UVs lead the charge in April

Sales across vehicle segments have seen a smart uptick in April 2016, with demand for utility vehicles surging.

Shobha Mathur By Shobha Mathur calendar 09 May 2016 Views icon5581 Views Share - Share to Facebook Share to Twitter Share to LinkedIn Share to Whatsapp
UVs lead the charge in April

The Indian automobile industry is off to a good start in fiscal 2016-17. While sales figures revealed independently by vehicle manufacturers were indicative of good cumulative numbers, official data released by apex industry body, the Society of Indian Automobile Manufacturers (SIAM) reveals a strong overall performance.

While the beginning of the marriage season during April boosted two-wheeler sales, an improvement in the overall urban market sentiments aided the automotive industry to solid domestic sales of 1,900,879 units across segments and a handsome 20.04% growth over April 2015.  Importantly, all vehicle segments are in positive territory.

The frontrunner is the utility vehicle segment with a year-on-year growth of 42.83%, scooters with 35.86 % and passenger carriers in the three-wheeler segment at 44.69%. 

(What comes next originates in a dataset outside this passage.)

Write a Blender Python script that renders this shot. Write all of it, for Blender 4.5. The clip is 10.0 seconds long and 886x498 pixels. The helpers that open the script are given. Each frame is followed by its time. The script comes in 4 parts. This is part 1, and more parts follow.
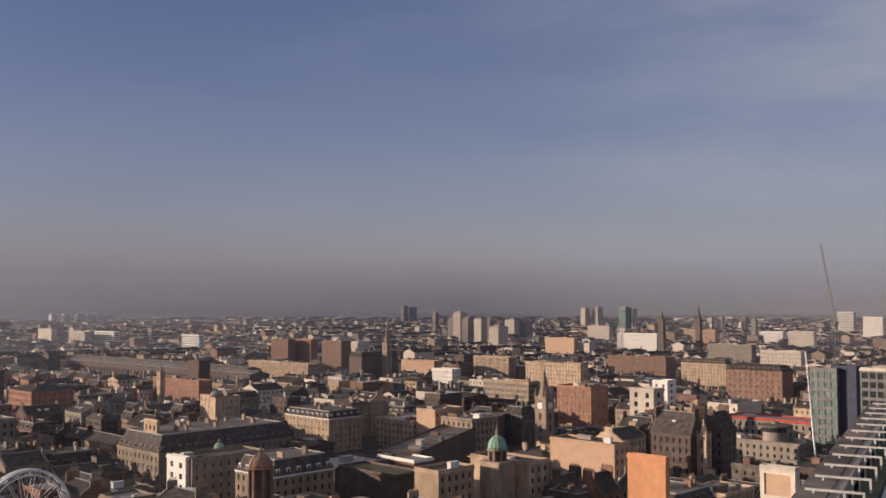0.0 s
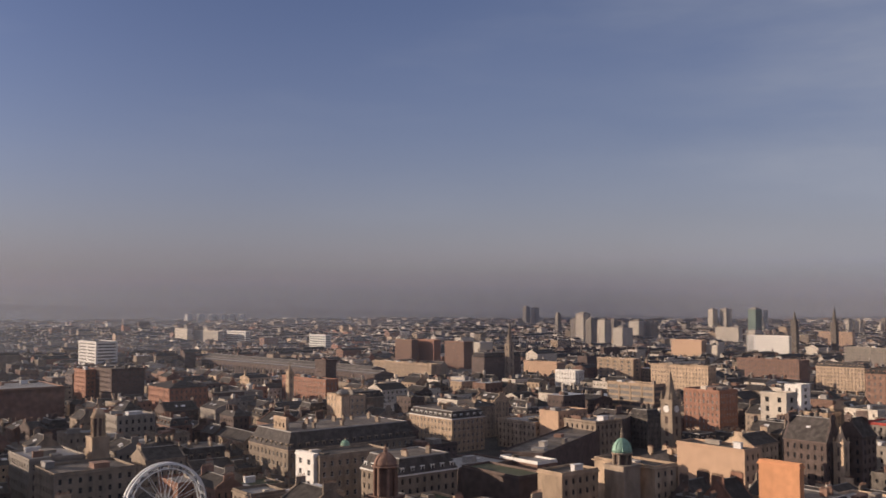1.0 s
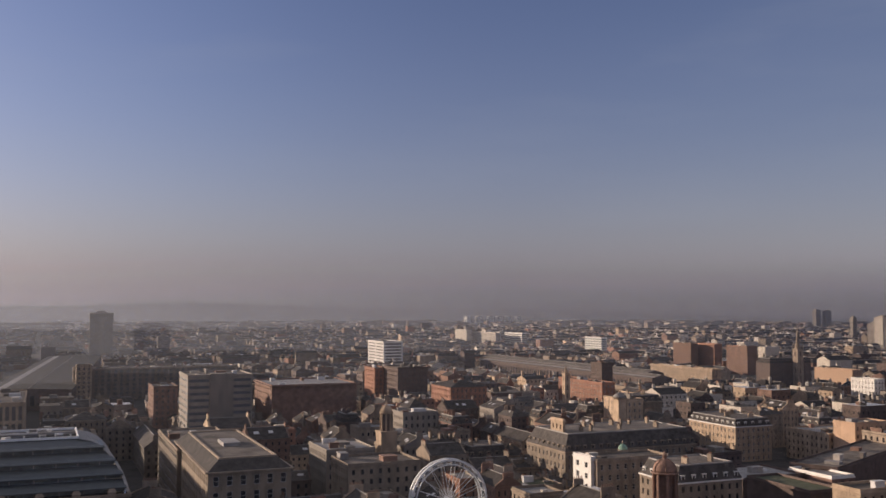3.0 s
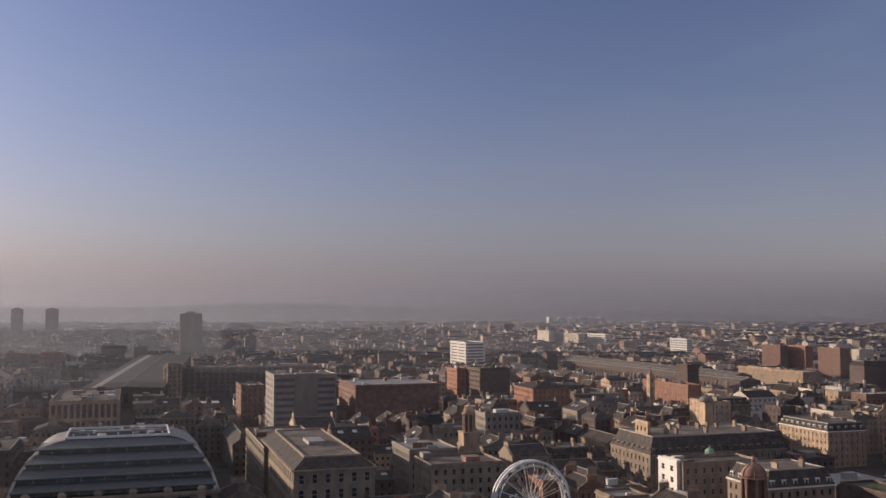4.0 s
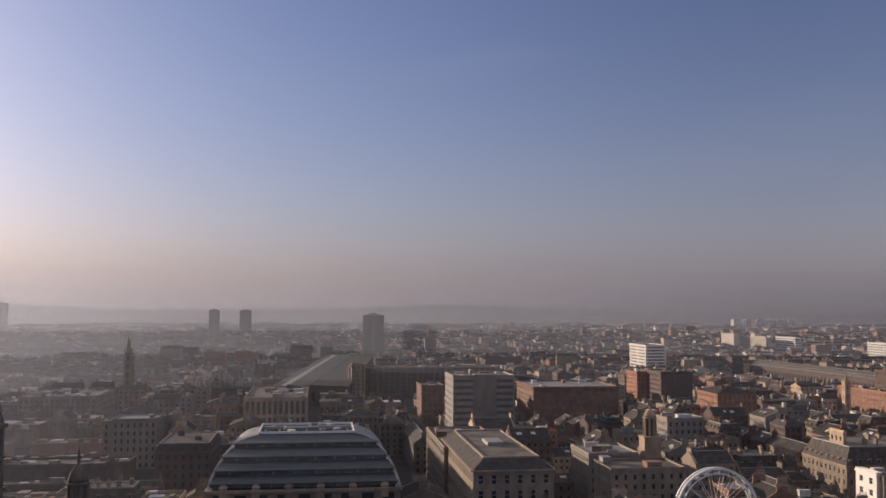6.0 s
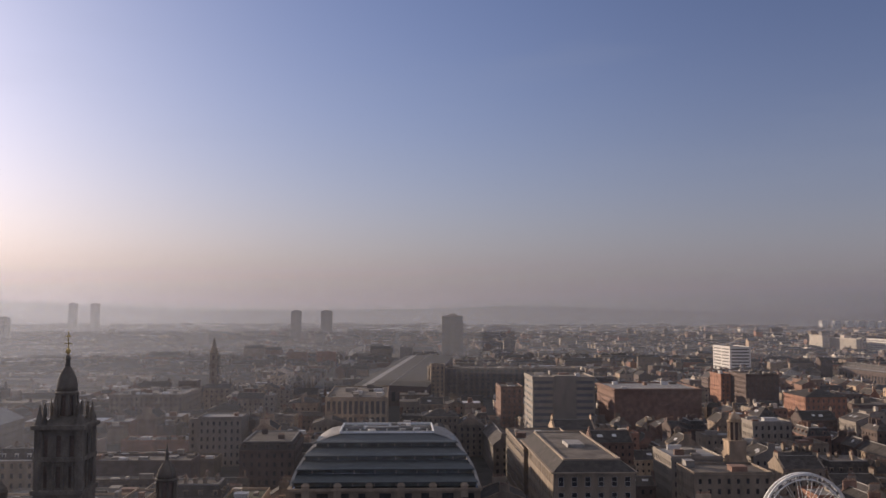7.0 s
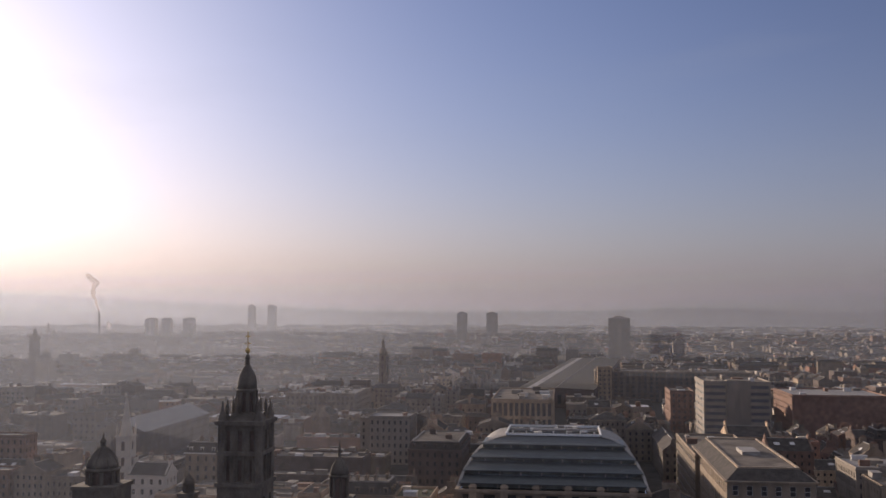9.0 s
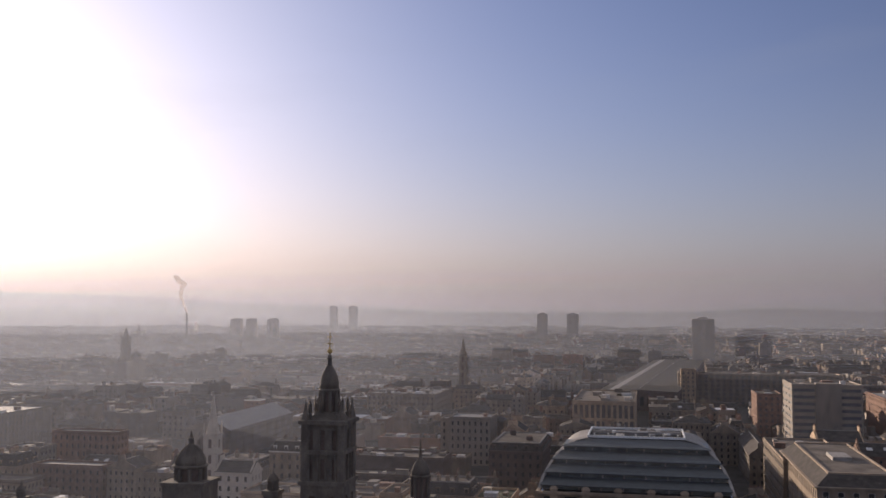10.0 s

Speaking to Autocar Professional, Vishnu Mathur, director-general of SIAM, said: “The difference between the sedan and the small SUV has blurred with the launch of new models like the Maruti Vitara Brezza, Hyundai Creta and the Mahindra KUV 100, which are seeing swift sales and driving the utility vehicle market.” Consumer demand for small cars is gradually getting replaced by small SUVs as the volume churners with their multi-faceted capabilities.

However, optimistic as it sounds, the sales growth during April 2016 is nowhere close to the peak levels of 2012 as it is on a low base. Moreover, considering that growth in rural markets is yet to pick up, the growth is coming mostly from the cities and urban areas. This has helped improve market sentiments and set the industry on a recovery phase. 

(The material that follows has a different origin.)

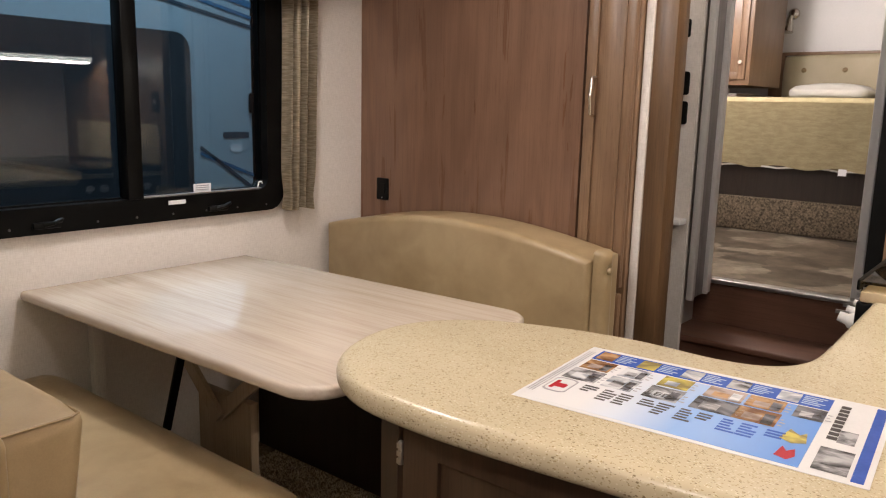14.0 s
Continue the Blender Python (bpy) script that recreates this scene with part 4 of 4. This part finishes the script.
for k in range(5):
    kb = part("knob", lathe(bmesh.new(), (2.69 + 0.075 * k, 0.302, 0.848), (0, 1, 0.25), [(0.019, 0), (0.018, 0.010), (0.013, 0.016), (0.012, 0.034)], 16), M_WHITE, sv, "white control knob")
    part("pointer", bx(2.688 + 0.075 * k, 2.692 + 0.075 * k, 0.315, 0.343, 0.862, 0.870), M_ALU, kb)
part("control_panel", bx(2.665, 3.078, 0.2705, 0.301, 0.80, 0.899, r=0.004), M_BLACKP, sv)
wall_x("wall_stove_end", 3.10, 3.14, -0.75, 0.325, 0.0, CEIL, [], M_CAB, "brown wood end wall beside the stove")
bsp = thing("splash_board", (3.09, 0.0, 1.0), "bisque splash board with rounded corner behind the stove", "backsplash")
part("board", plate(bmesh.new(), rounded(-0.6, 0.285, 0.955, 1.165, (0.02, 0.05, 0.02, 0.02), 8), on_x(3.088), 0, 0.011, r=0.003), M_BISQUE, bsp)
sw = outlet_plate(on_x(3.0995), 0.245, 1.285, 0.07, 0.115, "wall_switch", "black switch plate on the wood end wall")
part("rocker", bx(3.087, 3.093, 0.237, 0.253, 1.27, 1.30, r=0.002), plain("switch_ivory", (0.55, 0.5, 0.42)), sw)
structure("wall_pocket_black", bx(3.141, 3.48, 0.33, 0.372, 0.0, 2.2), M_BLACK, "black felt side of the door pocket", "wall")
uc = thing("overhead_cabinet", (2.7, -0.4, 1.5), "brown wood upper kitchen cabinet over the stove", "cabinet")
part("body", bx(1.9, 3.095, -0.745, -0.38, 1.53, 2.2, r=0.004), M_CABX, uc)
raised_door(uc, lambda u, v, d: V(u, -0.38 - d, v), 2.0, 2.5, 1.56, 2.15, 0.0, M_CAB)
raised_door(uc, lambda u, v, d: V(u, -0.38 - d, v), 2.55, 3.05, 1.56, 2.15, 0.0, M_CAB)
tl = thing("strip_light", (2.75, -0.2, 1.5), "lit white strip light under the upper kitchen cabinet", "light")
part("housing", bx(2.42, 3.08, -0.42, -0.36, 1.505, 1.529, r=0.004), M_WHITE, tl)
part("tube", rod(bmesh.new(), (2.52, -0.36, 1.510), (3.075, -0.36, 1.510), 0.010, n=14), M_TUBE, tl, "lit tube")

# ---- steps and bedroom ----
BF = 0.55
st = thing("entry_steps", (4.1, 0.9, 0.0), "brown wood steps up to the bedroom", "steps")
part("lower_tread", bx(3.72, 4.0, 0.43, 1.26, 0.0, 0.175, r=0.006), M_STEP, st)
part("riser", bx(4.012, 4.28, 0.43, 1.26, 0.0, 0.322), M_STEP, st)
part("upper_tread", bx(3.985, 4.28, 0.43, 1.26, 0.322, 0.350, r=0.008, seg=3), M_STEP, st)
part("upper_riser", bx(4.281, 4.298, 0.43, 1.26, 0.322, 0.535), M_STEP, st)
structure("threshold", bx(4.262, 4.33, 0.56, 1.22, 0.536, 0.556, r=0.004), M_ALU, "aluminium threshold strip at the bedroom door", "trim")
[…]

Segment-wise, sales of passenger vehicles grew by 11.04% during April 2016  with passenger cars and vans growing by 1.87 percent and 16.46 percent.

The overall commercial vehicles segment registered a growth of 17.36% with medium and heavy commercial vehicles (M&HCVs) growing 21.98% and light commercial vehicles up by 14.01%.

Three-wheeler sales rose by 36.68% with passenger and goods carrier sales improving by 44.69% and 7.64%.

Two-wheeler sales were also up at 21.23% with scooters notching 35.86% and motorcycles showing a strong recovery at 16.24% and mopeds at 10.71 %.

SIAM has already projected that recovery in the rural markets and higher urban incomes during the current fiscal as the domestic economy improves will boost commuter bike sales which have considerably reduced in the past 18 months.

The Seventh Pay Commission’s announcement of wage hikes would give a further leg-up to consumer spending impacting positively passenger vehicle sales across the country. This is also expected to fuel the replacement demand of five-year-old cars.

Three-wheelers would get a boost with rising urbanisation and migration to cities boosting intra-city transportation. In addition, three-wheeler OEMs are pushing into rural areas as small commercial vehicles try to encroach on traditional three-wheeler markets.


Exports disappoint

While domestic sales have brought a smile to most OEMs, exports continued to be disappointing during April 2016 with overall numbers declining by 15.87% due to slow growth in some overseas markets. While passenger vehicles registered a growth of 6.61%, CVs, three-wheelers and two-wheelers were down by 2.68%, 61.86% and 10.80% over the same period in 2015.

“LATAM and African markets, which are our key export markets, have been down, for instance Nigeria and Algeria. People in these countries have less money in their hands as oil export prices have declined worldwide. In LATAM there is a pressure on the currency and inflation rates is also very high,” elaborates Mathur.

A reprieve could come about considering that oil prices have bottomed out and Africa exports should see some improvement going forward. But LATAM will prove to be a bigger challenge. Also, exports to Europe are slowing down while the US and Japan account for almost miniscule numbers. Hence there is a growing need to tap new markets. It’s likely South East Asian geographies and neighbouring countries could offer new opportunities.